13 мая. – У нас каждый день гости. Брат все такой же холодный, серьезный, редко когда улыбнется, однако сегодня больше разговаривал».
[528]
Чтобы укрепиться в своем одиночестве, Гоголь устроился в небольшом павильончике, расположенном с правой стороны дома. Комната, которая служила ему рабочим кабинетом, была меблирована одной кроватью, несколькими стульями, там же находилась высокая конторка из грушевого дерева, на котором он по своей привычке писал стоя. Между окнами висело зеркало. На игральном столике лежали горы книг. Гоголь подымался рано, немного работал, затем совершал прогулку по саду и приходил на завтрак, который проходил под уважительные взгляды матери и сестер. После этого он возвращался в салон и там, в кругу семьи, изрекал евангельские истины и рисовал на религиозные сюжеты. Его сестре Ольге было поручено распространять эти изображения среди мужиков, разъясняя им смысл изображенных сцен, и раздавать это им в качестве моральной поддержки. Затем вновь прогулка для содействия пищеварению и размышлениям. И конечно – вечерний чай. После него таинственный брат ретировался в свой павильон, где его ожидали герои второго тома «Мертвых душ». Для того чтобы угодить ему, сестры готовили его любимые блюда.
[529]
«Всякий раз, когда увидит, что я любимое его поставлю, всегда с улыбкой кивнет головой. Бывало, как я увижу, когда он перед обедом ходит в саду, я тотчас иду в сад, и он с улыбкой встречается. Всякий раз его улыбка меня в восторг приводила; всегдашнее мое желание было все сделать, что ему нравится».

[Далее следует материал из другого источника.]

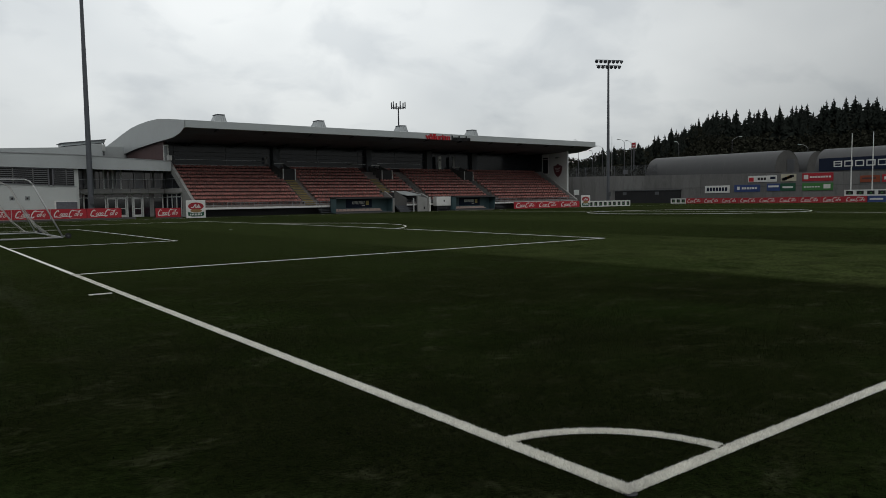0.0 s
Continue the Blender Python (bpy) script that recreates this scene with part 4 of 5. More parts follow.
# ---------------------------------------------------------------- blue banners and flags
def banner(y0, y1, z0, z1, x=-9.0, rows=2):
    """A blue printed banner on a wire fence, faces the pitch."""
    b = thing("fence_banner", (x, (y0 + y1) / 2, z0), "blue printed banner with pale bars stretched on a fence", "banner", "blue banners")
    n = 8
    v, f = [], []
    for i in range(n + 1):
        y = y0 + (y1 - y0) * i / n
        for j in range(5):
            z = z0 + (z1 - z0) * j / 4
            v.append((x + 0.05 * math.sin(i * 1.7 + j), y, z))
    for i in range(n):
        for j in range(4):
            f.append((i * 5 + j, (i + 1) * 5 + j, (i + 1) * 5 + j + 1, i * 5 + j + 1))
    Mesh().add(v, f).ob("sheet", AD_BLUE, b, smooth=True)
    L, H = y1 - y0, z1 - z0
    if rows == 2:
        lines = ((0.10, 0.92, 0.60, 0.73, 8), (0.06, 0.94, 0.42, 0.55, 9), (0.36, 0.64, 0.23, 0.32, 5))
    else:
        lines = ((0.34, 0.66, 0.62, 0.74, 6), (0.34, 0.66, 0.45, 0.57, 6))
    for s, e, lo, hi, k in lines:
        for i in range(k):
            a = y0 + L * (s + (e - s) * i / k)
            w = L * (e - s) / k * 0.78
            for part_ in (0.0, 0.64):
                Mesh().box(x + 0.06, x + 0.075, a + w * part_, a + w * (part_ + 0.34), z0 + H * lo, z0 + H * hi).ob("bar", AD_WHITE, b)
    for s in (0.06, 0.72):
        Mesh().box(x + 0.06, x + 0.07, y0 + L * s, y0 + L * (s + 0.22), z0 + H * 0.265, z0 + H * 0.29).ob("rule", AD_WHITE, b)
    for y in (y0, (y0 + y1) / 2, y1):
        Mesh().rod((x - 0.08, y, ground_z(y)), (x - 0.08, y, z1 - 0.03), 0.04, sides=6).ob("post", METAL, b)
    return b


banner(25.5, 33.5, 0.85, 4.66)
banner(33.8, 40.7, 0.85, 4.6)
for i in range(4):
    banner(41.2 + i * 6.6, 47.72 + i * 6.6, 0.6, 2.62 - 0.06 * i, rows=1)
structure(Mesh().box(-8.75, -8.55, 12, 37, 0, 1.0), "low_wall", CONCRETE, "low pale block wall behind the boards", "wall")
fence = thing("wire_fence", (-9.1, 40, 0), "dark wire mesh fence behind the goal", "fence")
for i in range(20):
    y = 20 + i * 2.5
    Mesh().rod((-9.1, y, ground_z(y)), (-9.1, y, 2.35 if y > 40 else 4.2), 0.03, sides=6).ob("post", METAL_DARK, fence)
m = Mesh()
for z in (0.1, 0.5, 0.8):
    m.rod((-9.1, 20, z - 0.05), (-9.1, 67.5, z - 0.15), 0.012, sides=4)
m.ob("wire", METAL_DARK, fence)


def flag_mesh(x, y, z, length, drop, sway, droop, way=1):
    """A cloth that hangs from its pole edge, blown towards -x with folds."""
    v, f = [], []
    for i in range(9):
        s = i / 8
        for j in range(6):
            t = j / 5
            px = x - way * length * s * math.cos(droop)
            py = y + sway * math.sin(s * 6 + t * 1.5) * s
            pz = z - drop * t * (1 - 0.6 * s) - length * s * math.sin(droop) - 0.15 * math.sin(s * 5)
            v.append((px, py, pz))
    for i in range(8):
        for j in range(5):
            f.append((i * 6 + j, (i + 1) * 6 + j, (i + 1) * 6 + j + 1, i * 6 + j + 1))
    return Mesh().add(v, f)


for x, y, h, mat, ln, drop, droop, lab in ((-9.35, 45.9, 8.25, FLAG_RED, 1.45, 1.15, 0.92, "red"), (-9.35, 48.6, 8.15, FLAG_WHITE, 1.25, 2.1, 1.2, "white"), (-9.35, 51.6, 8.15, FLAG_RED, 0.95, 1.35, 1.25, "red")):
    p = thing("flagpole", (x, y, ground_z(y)), "white flagpole with a %s flag hanging in the breeze" % lab, "flagpole", "flagpoles")
    Mesh().rod((x, y, ground_z(y)), (x, y, h), 0.065, 0.035).ob("pole", PAINT_WHITE, p)
    Mesh().rod((x, y, h), (x, y, h + 0.12), 0.07, 0.04).ob("finial", METAL_DARK, p)
    fl = flag_mesh(x - 0.04, y, h - 0.1, ln, drop, 0.18, droop, -1 if y > 50 else 1).ob("flag", mat, p, smooth=True)
    if lab == "white":
        def cloth(s, t):
            return (x - 0.04 - ln * s * math.cos(droop), y + 0.18 * math.sin(s * 6 + t * 1.5) * s - 0.03, h - 0.1 - drop * t * (1 - 0.6 * s) - ln * s * math.sin(droop) - 0.15 * math.sin(s * 5))
        for k in range(5):
            s0, t0 = 0.30, 0.10 + k * 0.155
            Mesh().add([cloth(s0, t0), cloth(s0 + 0.45, t0), cloth(s0 + 0.45, t0 + 0.11), cloth(s0, t0 + 0.11)], [(0, 1, 2, 3)]).ob("flag_bar", AD_NAVY, fl, "navy bar")
for y in (46.7, 43.7):
    p = thing("flagpole", (113, y, -0.05), "bare white flagpole in front of the concrete wall", "flagpole", "bare flagpoles")
    Mesh().rod((113, y, -0.06), (113, y, 10.2), 0.11, 0.06).ob("pole", PAINT_WHITE, p)
    Mesh().rod((113, y, 10.2), (113, y, 10.4), 0.09, 0.05).ob("finial", METAL, p)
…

«Немного тяготясь затянувшимся пребыванием в этой атмосфере тихого преклонения, Гоголь собрался на несколько дней в Киев, где жил Данилевский. Однако встреча двух друзей была для него разочаровывающей. Стояла сильная жара, и Данилевский к тому же был очень занят. В его честь был устроен вечер встречи с писателем у вице-куратора Киевского университета. Все молодые профессора Киевского университета, облаченные в новые униформы, взволнованно ожидали прибытия автора „Мертвых душ“. Он наконец появился, одетый в пиджак гранатового цвета и в бархатную темно-зеленую жилетку в красных и желтых крапинках, похожую на кожу лягушки. Длинный нос, приглаженные волосы, непроницаемые глаза. Гоголь выслушивал присутствующих и, скучая, покачивал головой. Комплименты, которые застенчиво высказывали ему приглашенные, оставляли его совершенно равнодушным. Он чувствовал себя так же неуютно, как спящий, который попадает под яркий свет, или как неопытный вор, который попался на глаза хозяину дома. Гоголь даже никого не поблагодарил. Ему предложили чай, угощение, но он отказался даже приблизиться к столу. Все собравшиеся находились в стеснительной ситуации и чувствовали себя неловко. Вдруг этот великий человек обратился к Михольскому, одному из присутствовавших преподавателей, глядя ему прямо под нос: „Да, я вас где-то встречал, – утвердительно произнес Гоголь. – Не скажу, чтобы ваша физиономия была мне очень памятна, но тем не менее я вас встречал, – повторил Гоголь. – Мне кажется, что я видел вас в каком-то трактире и вы там ели луковый суп“. Михольский поклонился. Гоголь погрузился в молчание, задумчиво глядя на жилетку Михольского. Вдруг он подал руку хозяину, сделал общий поклон его гостям и направился к выходу. Юзефович не смел его удерживать. Все молчали, глядя, как уходит писатель, странно передвигая, с каким-то едва уловимым оттенком паралича, свои ноги, обтянутые узкими серыми брюками на широких штрипках».